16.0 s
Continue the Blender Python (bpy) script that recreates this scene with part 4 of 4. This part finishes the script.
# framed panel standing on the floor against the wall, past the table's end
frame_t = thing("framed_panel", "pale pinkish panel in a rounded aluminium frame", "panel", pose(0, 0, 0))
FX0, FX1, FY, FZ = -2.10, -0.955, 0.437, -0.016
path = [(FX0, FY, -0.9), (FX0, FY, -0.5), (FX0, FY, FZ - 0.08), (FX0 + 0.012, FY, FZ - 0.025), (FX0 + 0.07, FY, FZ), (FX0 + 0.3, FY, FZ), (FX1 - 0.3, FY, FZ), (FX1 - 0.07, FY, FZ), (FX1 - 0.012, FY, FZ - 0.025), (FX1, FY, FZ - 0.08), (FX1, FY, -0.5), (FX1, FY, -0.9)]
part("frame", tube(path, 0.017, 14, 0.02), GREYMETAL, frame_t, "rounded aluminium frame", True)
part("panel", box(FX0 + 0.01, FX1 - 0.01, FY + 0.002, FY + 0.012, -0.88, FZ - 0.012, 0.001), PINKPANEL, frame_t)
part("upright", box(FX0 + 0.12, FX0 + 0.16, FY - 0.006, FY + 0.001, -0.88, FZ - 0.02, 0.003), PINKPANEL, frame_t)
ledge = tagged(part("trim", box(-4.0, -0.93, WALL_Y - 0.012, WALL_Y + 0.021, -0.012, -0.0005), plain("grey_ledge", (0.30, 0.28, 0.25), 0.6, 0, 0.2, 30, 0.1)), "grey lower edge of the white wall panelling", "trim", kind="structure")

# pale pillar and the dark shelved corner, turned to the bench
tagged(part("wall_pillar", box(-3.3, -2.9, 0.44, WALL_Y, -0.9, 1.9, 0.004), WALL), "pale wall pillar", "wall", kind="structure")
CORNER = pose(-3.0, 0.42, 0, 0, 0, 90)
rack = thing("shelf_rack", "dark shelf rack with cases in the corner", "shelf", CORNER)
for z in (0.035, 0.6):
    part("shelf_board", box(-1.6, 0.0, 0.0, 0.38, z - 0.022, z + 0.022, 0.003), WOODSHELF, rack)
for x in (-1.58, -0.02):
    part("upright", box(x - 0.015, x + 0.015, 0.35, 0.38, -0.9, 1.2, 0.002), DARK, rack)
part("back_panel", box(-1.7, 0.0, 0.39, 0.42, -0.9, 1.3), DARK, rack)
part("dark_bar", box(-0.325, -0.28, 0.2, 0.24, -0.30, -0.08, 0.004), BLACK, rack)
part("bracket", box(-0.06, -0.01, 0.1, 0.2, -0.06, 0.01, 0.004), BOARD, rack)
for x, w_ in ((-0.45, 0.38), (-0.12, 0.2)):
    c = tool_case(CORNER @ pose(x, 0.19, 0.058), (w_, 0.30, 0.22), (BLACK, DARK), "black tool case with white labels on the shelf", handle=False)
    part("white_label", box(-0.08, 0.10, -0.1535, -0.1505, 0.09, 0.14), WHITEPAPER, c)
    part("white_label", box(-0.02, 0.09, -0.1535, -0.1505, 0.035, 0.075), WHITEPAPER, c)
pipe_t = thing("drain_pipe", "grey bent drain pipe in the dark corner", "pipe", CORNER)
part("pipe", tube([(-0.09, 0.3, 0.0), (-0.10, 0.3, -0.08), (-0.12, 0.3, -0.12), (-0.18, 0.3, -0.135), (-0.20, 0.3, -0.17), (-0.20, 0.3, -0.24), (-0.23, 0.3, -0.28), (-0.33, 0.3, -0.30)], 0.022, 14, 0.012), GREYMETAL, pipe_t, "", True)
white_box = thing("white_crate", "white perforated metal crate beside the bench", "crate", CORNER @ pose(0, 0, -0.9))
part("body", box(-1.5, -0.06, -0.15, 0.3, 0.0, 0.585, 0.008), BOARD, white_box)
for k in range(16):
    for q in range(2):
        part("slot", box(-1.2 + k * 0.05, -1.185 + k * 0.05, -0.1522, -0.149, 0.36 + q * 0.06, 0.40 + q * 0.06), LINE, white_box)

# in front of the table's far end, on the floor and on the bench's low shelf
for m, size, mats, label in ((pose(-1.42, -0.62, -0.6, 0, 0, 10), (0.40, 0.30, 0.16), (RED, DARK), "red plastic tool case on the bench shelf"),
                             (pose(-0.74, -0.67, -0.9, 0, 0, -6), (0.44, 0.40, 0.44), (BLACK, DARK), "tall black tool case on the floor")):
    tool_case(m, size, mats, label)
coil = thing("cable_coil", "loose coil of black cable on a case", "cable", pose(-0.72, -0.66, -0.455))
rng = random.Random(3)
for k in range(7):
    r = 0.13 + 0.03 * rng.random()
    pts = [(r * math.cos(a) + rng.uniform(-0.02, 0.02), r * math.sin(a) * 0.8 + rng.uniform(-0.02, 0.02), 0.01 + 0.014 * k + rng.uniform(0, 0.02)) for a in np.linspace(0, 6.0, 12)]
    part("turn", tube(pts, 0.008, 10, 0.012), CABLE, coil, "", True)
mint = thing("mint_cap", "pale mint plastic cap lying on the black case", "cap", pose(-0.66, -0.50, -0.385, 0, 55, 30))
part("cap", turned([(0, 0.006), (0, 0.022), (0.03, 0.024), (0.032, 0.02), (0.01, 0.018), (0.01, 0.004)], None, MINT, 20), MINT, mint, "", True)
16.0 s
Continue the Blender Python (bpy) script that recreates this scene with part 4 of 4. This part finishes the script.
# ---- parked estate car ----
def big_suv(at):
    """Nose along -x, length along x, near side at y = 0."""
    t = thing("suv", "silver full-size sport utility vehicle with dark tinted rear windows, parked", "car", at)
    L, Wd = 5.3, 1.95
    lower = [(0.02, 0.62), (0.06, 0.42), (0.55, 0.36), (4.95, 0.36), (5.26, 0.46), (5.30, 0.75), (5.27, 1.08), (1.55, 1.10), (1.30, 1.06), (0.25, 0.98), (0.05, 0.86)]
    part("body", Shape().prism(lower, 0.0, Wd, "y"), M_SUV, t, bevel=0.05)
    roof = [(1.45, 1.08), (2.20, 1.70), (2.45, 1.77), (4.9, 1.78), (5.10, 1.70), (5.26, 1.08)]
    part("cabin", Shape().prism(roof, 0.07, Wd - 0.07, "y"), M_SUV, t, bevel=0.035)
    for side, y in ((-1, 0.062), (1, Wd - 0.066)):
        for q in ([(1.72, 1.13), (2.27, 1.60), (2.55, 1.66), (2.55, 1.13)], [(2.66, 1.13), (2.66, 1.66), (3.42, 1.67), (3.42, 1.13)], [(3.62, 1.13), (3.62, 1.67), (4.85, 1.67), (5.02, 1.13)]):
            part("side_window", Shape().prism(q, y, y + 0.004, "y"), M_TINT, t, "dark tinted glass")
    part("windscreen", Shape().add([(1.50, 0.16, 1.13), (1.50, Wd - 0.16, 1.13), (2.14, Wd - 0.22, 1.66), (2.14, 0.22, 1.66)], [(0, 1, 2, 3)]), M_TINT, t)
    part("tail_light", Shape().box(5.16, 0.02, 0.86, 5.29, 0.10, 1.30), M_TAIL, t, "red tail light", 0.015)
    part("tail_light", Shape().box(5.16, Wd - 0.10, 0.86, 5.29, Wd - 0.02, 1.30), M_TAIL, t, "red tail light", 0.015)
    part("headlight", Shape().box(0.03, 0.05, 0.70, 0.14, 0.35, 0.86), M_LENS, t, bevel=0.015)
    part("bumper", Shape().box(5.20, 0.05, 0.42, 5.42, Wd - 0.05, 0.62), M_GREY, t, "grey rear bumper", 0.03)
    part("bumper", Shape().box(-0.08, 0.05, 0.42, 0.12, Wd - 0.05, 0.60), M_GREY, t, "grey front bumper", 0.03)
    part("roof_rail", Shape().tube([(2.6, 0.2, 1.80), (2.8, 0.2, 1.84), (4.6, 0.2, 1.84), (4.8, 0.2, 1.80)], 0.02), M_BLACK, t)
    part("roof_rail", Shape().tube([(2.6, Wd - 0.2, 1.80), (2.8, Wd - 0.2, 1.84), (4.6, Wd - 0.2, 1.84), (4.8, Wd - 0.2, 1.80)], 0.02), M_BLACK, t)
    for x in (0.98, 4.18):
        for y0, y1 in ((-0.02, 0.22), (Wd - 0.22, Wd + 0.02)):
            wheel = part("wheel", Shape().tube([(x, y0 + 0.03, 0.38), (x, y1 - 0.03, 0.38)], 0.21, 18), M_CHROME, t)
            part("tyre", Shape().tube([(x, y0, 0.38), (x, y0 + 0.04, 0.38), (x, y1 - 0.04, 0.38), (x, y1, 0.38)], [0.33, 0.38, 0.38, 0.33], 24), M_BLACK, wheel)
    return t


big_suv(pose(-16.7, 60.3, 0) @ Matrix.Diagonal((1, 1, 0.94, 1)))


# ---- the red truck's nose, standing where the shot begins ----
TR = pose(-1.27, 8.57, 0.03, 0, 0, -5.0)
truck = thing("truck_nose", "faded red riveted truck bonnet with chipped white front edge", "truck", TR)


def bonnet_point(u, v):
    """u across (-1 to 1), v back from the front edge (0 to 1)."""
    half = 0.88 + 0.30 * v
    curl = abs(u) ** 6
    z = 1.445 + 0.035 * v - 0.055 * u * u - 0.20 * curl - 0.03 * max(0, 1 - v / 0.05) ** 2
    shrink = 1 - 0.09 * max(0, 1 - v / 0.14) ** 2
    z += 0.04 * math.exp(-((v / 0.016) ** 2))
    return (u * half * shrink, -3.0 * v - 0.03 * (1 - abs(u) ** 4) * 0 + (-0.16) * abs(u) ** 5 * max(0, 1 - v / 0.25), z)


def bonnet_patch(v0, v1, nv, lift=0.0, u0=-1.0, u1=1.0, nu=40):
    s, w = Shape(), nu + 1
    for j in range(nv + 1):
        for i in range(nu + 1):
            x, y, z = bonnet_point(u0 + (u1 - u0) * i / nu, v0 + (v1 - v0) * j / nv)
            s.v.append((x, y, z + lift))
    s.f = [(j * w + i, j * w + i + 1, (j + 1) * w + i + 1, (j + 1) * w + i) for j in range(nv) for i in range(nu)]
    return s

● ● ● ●

DIRECTIVE. Starting at the top of the data above, repeat every line exactly until the line containing "box(-4.0, -0.93, WALL_Y" has been given, then stop.

SOLUTION FOR THIS TASK.
16.0 s
Continue the Blender Python (bpy) script that recreates this scene with part 4 of 4. This part finishes the script.
# framed panel standing on the floor against the wall, past the table's end
frame_t = thing("framed_panel", "pale pinkish panel in a rounded aluminium frame", "panel", pose(0, 0, 0))
FX0, FX1, FY, FZ = -2.10, -0.955, 0.437, -0.016
path = [(FX0, FY, -0.9), (FX0, FY, -0.5), (FX0, FY, FZ - 0.08), (FX0 + 0.012, FY, FZ - 0.025), (FX0 + 0.07, FY, FZ), (FX0 + 0.3, FY, FZ), (FX1 - 0.3, FY, FZ), (FX1 - 0.07, FY, FZ), (FX1 - 0.012, FY, FZ - 0.025), (FX1, FY, FZ - 0.08), (FX1, FY, -0.5), (FX1, FY, -0.9)]
part("frame", tube(path, 0.017, 14, 0.02), GREYMETAL, frame_t, "rounded aluminium frame", True)
part("panel", box(FX0 + 0.01, FX1 - 0.01, FY + 0.002, FY + 0.012, -0.88, FZ - 0.012, 0.001), PINKPANEL, frame_t)
part("upright", box(FX0 + 0.12, FX0 + 0.16, FY - 0.006, FY + 0.001, -0.88, FZ - 0.02, 0.003), PINKPANEL, frame_t)
ledge = tagged(part("trim", box(-4.0, -0.93, WALL_Y - 0.012, WALL_Y + 0.021, -0.012, -0.0005), plain("grey_ledge", (0.30, 0.28, 0.25), 0.6, 0, 0.2, 30, 0.1)), "grey lower edge of the white wall panelling", "trim", kind="structure")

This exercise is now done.